The scramble to stay atop the growing technological cyber-mountain has become a major effort for mortgage lenders, many of which not so long ago were indifferent to technology.
But one thing has not changed: lenders are focused far more on bringing in business than on controlling costs. "They are still more concerned with the top line than the bottom line," said Jeff Lebowitz, co-author of the annual Mortech survey published by SSP Associates, Chevy Chase, Md.
Thus, automation of originations, along with the use of the Internet, have dominated technology talk during the past year, even eclipsing Year- 2000 compliance, an issue that primarily affects loan servicing and appears well under control at the larger lenders.
In any case, spending on mortgage technology, though it flattened last year, has grown steadily as increasing numbers of lenders have automated or upgraded their systems.
Douglas Duncan, a senior economist at the Mortgage Bankers Association of America, said the rising outlays for technology should mean more cost efficiency, but only if the technology is being utilized correctly.
"There was a period, 1992 to 1996, when companies were wrestling with the issue of whether or not they could invest and achieve economies of scale with the technology that was out there. Most of the companies that executed that technology incorrectly are out of the business at this point," Mr. Duncan said.
"I feel that most midsize companies that couldn't compete technologically have already gotten very lucrative bids for their servicing portfolios and have gotten out that way."
Mr. Duncan said very few midsize to small lenders can stay in business without purchasing or developing software, or partnering with technology companies. The few that remain must have a high level of management skill to execute production efficiently, streamline overhead expenses, have a higher-quality employee base, and be able to replace runoff with originations, he said.
While Internet originations are only a drop in the bucket so far, use of the net is getting a lot-some say a disproportionate amount-of attention because of lender preoccupation with building volume. Some even believe the future of real estate and mortgage brokers hangs in the balance as Internet lending becomes more prevalent and consumers become more savvy about buying and financing their homes.
There is no question that Internet volume is growing fast, though from a small base. Research by Deutsche Bank indicates that on-line origination of $4.3 billion in 1998 represented less than 0.3% of industry volume. It said mortgage banks have been slow to adapt to the technology, thus allowing a new breed of solely on-line lenders to grab an early lead, providing $3.5 billion of the on-line volume.
Forrester Research, a technology research company in Cambridge, Mass., predicts that on-line originations will account for almost 10% of the market by 2003, up from an expected 1.5% this year.
Off-line, or traditional, mortgage lenders have been fragmented and have experienced difficulty building national brand names.

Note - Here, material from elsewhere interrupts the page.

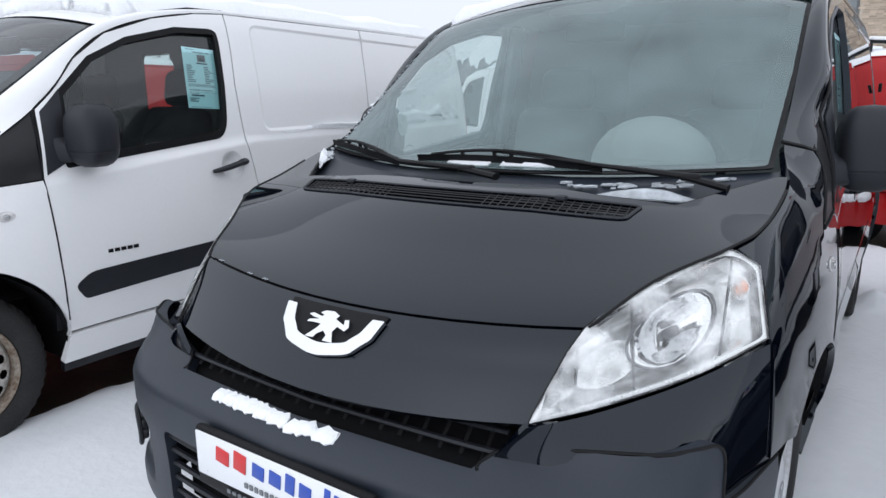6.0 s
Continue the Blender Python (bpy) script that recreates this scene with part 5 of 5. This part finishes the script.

Deutsche Bank reported that Norwest Mortgage did $55 billion in originations in 1997, ranking it first in lending volume, but that amount only accounted for 6.5% of national originations.
The bank added that 35,000 to 40,000 companies are offering mortgages in the United States, compared to a handful of on-line lenders.
Monterey Coast Mortgage only originated 650 loans last year for about $130 million, but Shawn Quinn, a mortgage broker at the company, said he does not feel threatened.
"Internet mortgage lenders get a lot of applications in their pipeline, but they also get a lot of fallout. They are spending tons of money on advertising to attract business, so they are having to increase their price markup," Mr. Quinn said. "On-line lending also makes it harder for brokers to get higher price markups; it is stopping brokers from overcharging. It's hard to make more than 1% on loans."
Mr. Quinn said being a regional lender in Monterey County, Calif., population 300,000, has put the company into a niche because, "people want to do business with people they know," and less spending on technology may be an advantage.
"We have been able to match or beat prices from quotes of companies like E-Loan and Countrywide and we do advertise as such," Mr. Quinn said. "At this point, I am not concerned that it will cost me more to push a loan through because I'm just not spending millions on advertising my technology."
He said the brokerage and realty roles were not in jeopardy.
"To start, calls because of low rates are going to disappear sometime, and we (brokers) are going to have to depend on Realtors again," Mr. Quinn said. "With the Internet, consumers get the chance to quickly shop for rates so when they come to us they are a little more educated. But they still come to us."
The QuickenMortgage site, run by Intuit Inc. of Mountain View, Calif., brokered $600 million in closed loans in 1998. Alison Berkley, group product manager, said traditional broker roles would evolve in future years.
"Traditional brokers have made a business out of charging over 1% or 2% and that will go away because the Internet has made it much more transparent to consumers exactly how much they are paying for a broker service," Ms. Berkley said. "We put out a higher performance standard in terms of quicker turnaround time and less variability. The market share will just shift to players that can adapt faster and have more flexibility."